The composite-likelihood approach applied here is very general, and could easily be applied to other similar problems or methods. For example, it could be used with the generally more powerful method of Li et al5 implemented in the software LAMP.11 However, difficulties in implementation may arise as a result of the need for empirical P-value estimation. As the likelihood modeled in LAMP does not condition on parental genotypes, these genotypes would not be fixed when data are generated under the null hypothesis to establish the empirical distribution of the test statistic. Therefore, the repeated generation of datasets under the null hypothesis would become much more computationally demanding. Note that in previous simulations7 the method of Li et al5 implemented in LAMP generally outperformed the Li-cpg method with a gain in power of around 5–10%, which is considerably less than the gain in power of up to 50% obtained here by use of the composite-likelihood Li-cpg approach.

Sun et al10 described a method for testing the same hypothesis (that a candidate locus is the sole causal polymorphism in a region), which also relied on testing each candidate locus separately. In their paper they explained that the results could be used to construct confidence sets of markers that may be able to explain an observed linkage result by simply including in the confidence set all markers that are not rejected as possibly being the sole causal variant in the region. Our Li-cpg approach can be used in a similar way, and, because the composite Li-cpg is more powerful than the original Li-cpg, more markers will be rejected and therefore fewer markers will end up in the confidence set, resulting in potentially considerably narrower intervals. Similarly, the proposed composite-likelihood approach may lead to benefits in precision and accuracy of estimates of the disease locus genotype relative risks. Properties of the relative risk estimates that can be calculated using LAMP or the Li-cpg approach, as well as using the new composite-likelihood approach, have not been thoroughly investigated, although previous work7 suggests that these quantities may not be estimated very accurately. Nevertheless, these are important parameters, not just in the statistical model, but also of biological relevance. Although beyond the scope of this paper, further examination of their properties would be of interest.

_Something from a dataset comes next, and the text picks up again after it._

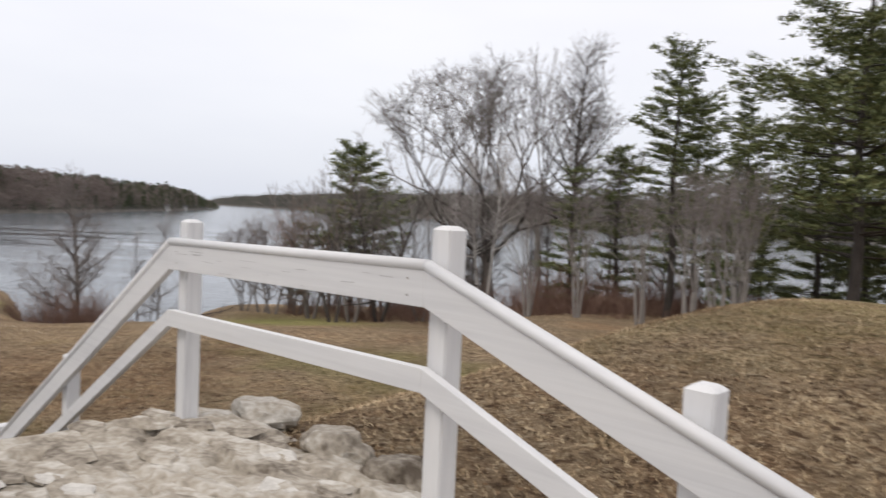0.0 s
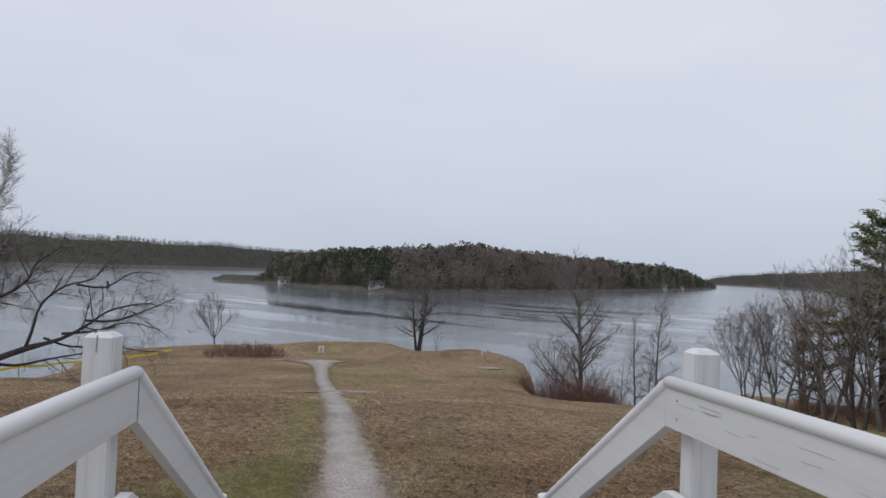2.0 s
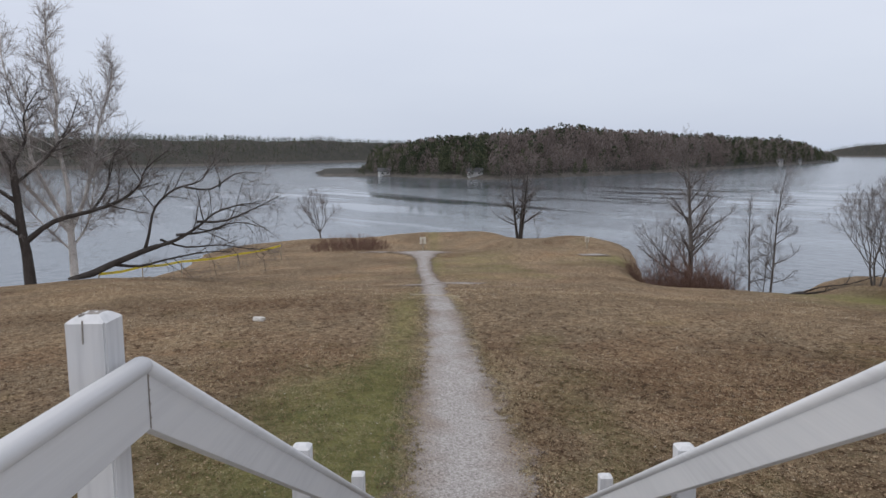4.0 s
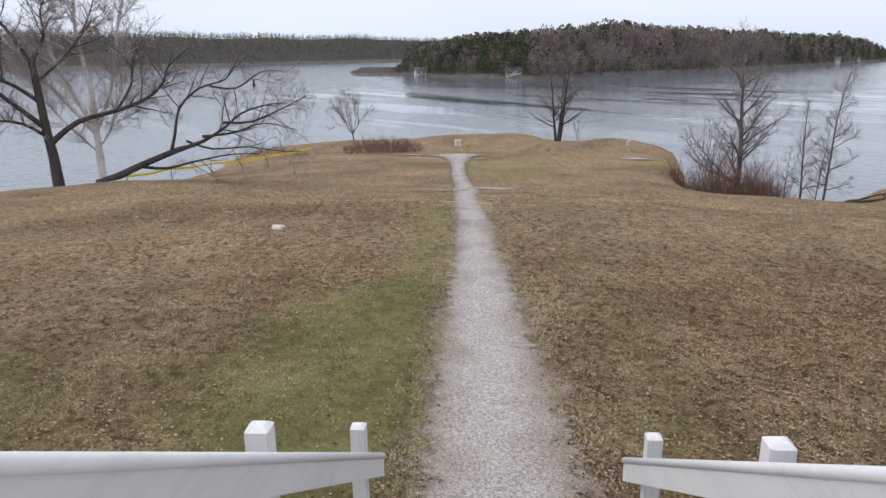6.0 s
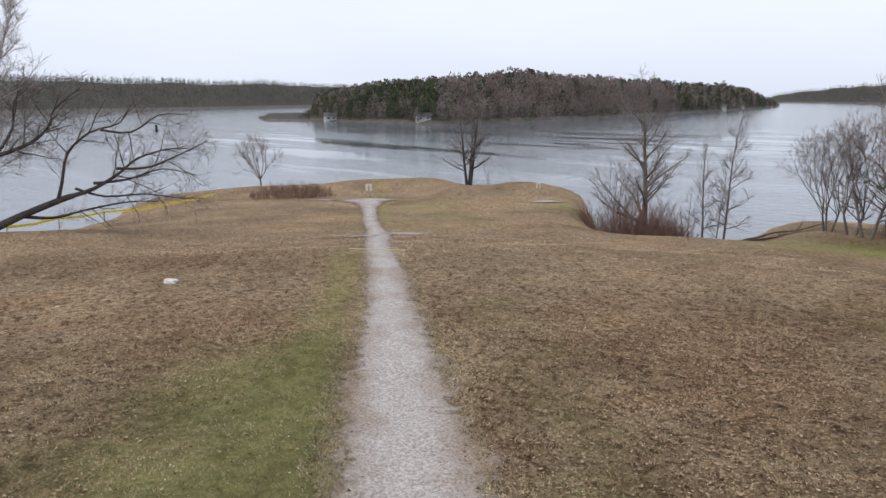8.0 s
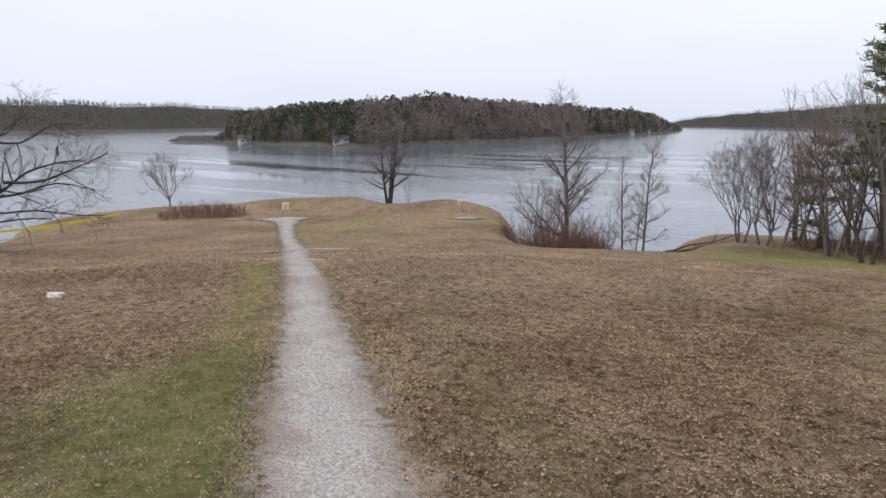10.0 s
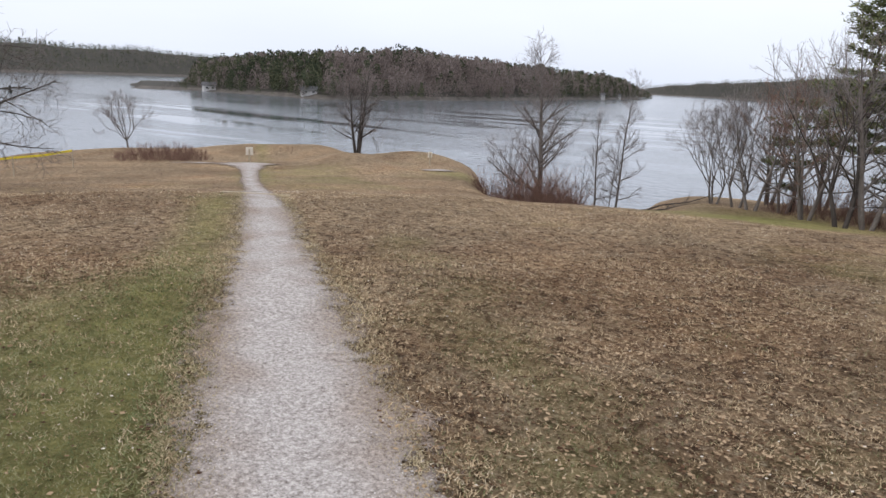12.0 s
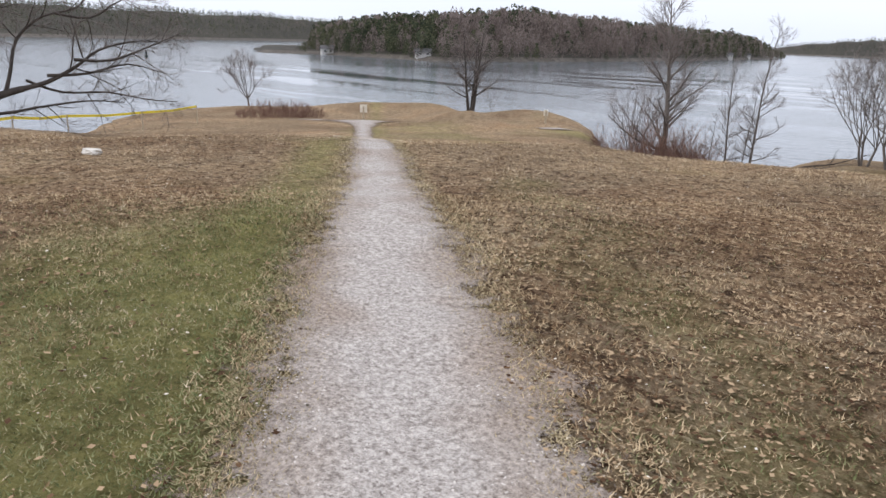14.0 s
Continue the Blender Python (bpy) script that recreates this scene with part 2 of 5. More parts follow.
def tube_into(vs, fs, pts, radii, sides):
    """Adds a tapered tube along pts to the lists vs and fs."""
    base = len(vs)
    ref = Vector((0.31, 0.47, 0.83))
    for i, p in enumerate(pts):
        d = (pts[min(i + 1, len(pts) - 1)] - pts[max(i - 1, 0)]).normalized()
        a = d.cross(ref)
        a = a.normalized() if a.length > 1e-4 else Vector((1, 0, 0))
        b = d.cross(a)
        for k in range(sides):
            an = 6.2832 * k / sides
            vs.append(tuple(p + (a * math.cos(an) + b * math.sin(an)) * radii[i]))
    for i in range(len(pts) - 1):
        for k in range(sides):
            k2 = (k + 1) % sides
            fs.append((base + i * sides + k, base + i * sides + k2, base + (i + 1) * sides + k2, base + (i + 1) * sides + k))


# ---- ground, path, water ----
def build_ground():
    rings = [0.0]
    step = 0.12
    while rings[-1] < 4600:
        rings.append(rings[-1] + step)
        step = min(400, max(0.12, rings[-1] * 0.022)) if rings[-1] < 80 else step * 1.3
    spokes = 360
    ang = np.linspace(0, 2 * np.pi, spokes, endpoint=False)
    rr, aa = np.meshgrid(np.array(rings[1:]), ang, indexing="ij")
    u, v = rr * np.cos(aa), rr * np.sin(aa)
    z = height_uv(u, v)
    x, y = at(u, v)
    verts = np.stack([x, y, z], -1).reshape(-1, 3)
    n = len(rings) - 1
    i, k = np.meshgrid(np.arange(n - 1), np.arange(spokes), indexing="ij")
    k2 = (k + 1) % spokes
    faces = np.stack([i * spokes + k, (i + 1) * spokes + k, (i + 1) * spokes + k2, i * spokes + k2], -1).reshape(-1, 4)
    me = mesh("ground", verts, faces, GROUND, True)
    att = me.attributes.new("green", "FLOAT", "POINT")
    att.data.foreach_set("value", greenness(u, v).ravel().astype(np.float32))
    att = me.attributes.new("litter", "FLOAT", "POINT")
    att.data.foreach_set("value", litter(u, v).ravel().astype(np.float32))
    ob = tagged(new("ground", me), "dry brown and olive winter lawn with dead leaves", "ground", kind="structure")
    return ob


def greenness(u, v):
    """0 dead brown turf, 1 green: a band beside the path and some far patches."""
    n = waves(u, v, 4.5, 11) * 0.5 + waves(u, v, 1.7, 12) * 0.3
    g = 0.82 * np.exp(-((v + 1.75) / 1.0) ** 2) * sstep(1.5, 3, u) * (1 - 0.9 * sstep(6.5, 9.5, u)) + 0.6 * np.exp(-((v + 0.95) / 0.42) ** 2) * sstep(3, 5, u) * (1 - 0.3 * sstep(12, 16, u))
    g = g + 0.33 * np.exp(-((v - 1.5) / 0.5) ** 2) * sstep(2, 4, u) * (1 - sstep(8, 14, u))
    g = g + 0.95 * np.exp(-((u - 25) / 4.5) ** 2 - ((v - 18) / 4.5) ** 2)
    g = g + 0.45 * np.exp(-((u - 36) / 9) ** 2 - ((v - 1.5) / 3) ** 2) + 0.5 * np.exp(-((u - 40) / 6) ** 2 - ((v - 10) / 3) ** 2)
    g = g + 0.6 * np.exp(-((u - 5) / 4) ** 2 - ((v - 7.5) / 2.5) ** 2)
    g = g + 0.5 * np.exp(-((u + 2) / 3) ** 2 - ((v - 9) / 4) ** 2) + 0.5 * np.exp(-((u - 4) / 3) ** 2 - ((v + 4.5) / 2.5) ** 2)
    return np.clip(g + n * 0.28, 0, 1)


def litter(u, v):
    """Where rotting leaves have darkened the turf: beside the path and in loose drifts."""
    g = 1.0 * np.exp(-((u - 8.3) / 2.3) ** 2 - ((v - 3.5) / 1.8) ** 2) + 0.6 * np.exp(-((u - 9.4) / 1.5) ** 2 - ((v + 2.6) / 1.2) ** 2)
    g = g + 0.5 * np.exp(-((u - 15.5) / 2.0) ** 2 - ((v + 4) / 3.0) ** 2) - 0.4 * np.exp(-((u - 13.5) / 3.0) ** 2 - ((v - 2.5) / 2.2) ** 2)
    return np.clip(0.3 + g + 0.3 * waves(u, v, 3.2, 61) + 0.2 * waves(u, v, 1.2, 62), 0, 1)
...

The composite-likelihood approach may also be compared to the haplotype extension of the Li-cpg method proposed by Biernacka and Cordell,7 keeping in mind that the two tests would normally be used for testing different hypotheses. The haplotype method tests whether a haplotype composed of the two SNPs may be in complete LD with the sole causal variant in the region, whereas the composite-likelihood approach described here is testing whether a single candidate SNP may be in complete LD with the sole causal variant. However, by properly constraining the parameters for the null likelihood of the haplotype method, the haplotype likelihood could be used to test the same single SNP hypotheses as the single SNP- and composite-likelihood approaches.

Although composite-likelihood methods have been applied to a number of genetics problems,12, 13, 14, 15 their use is not very widespread. Given the complex LD structures in SNP data, composite-likelihood methods may offer a relatively simple means of dealing with these often difficult to model correlations. The present application of a composite-likelihood approach has provided a demonstration of this concept.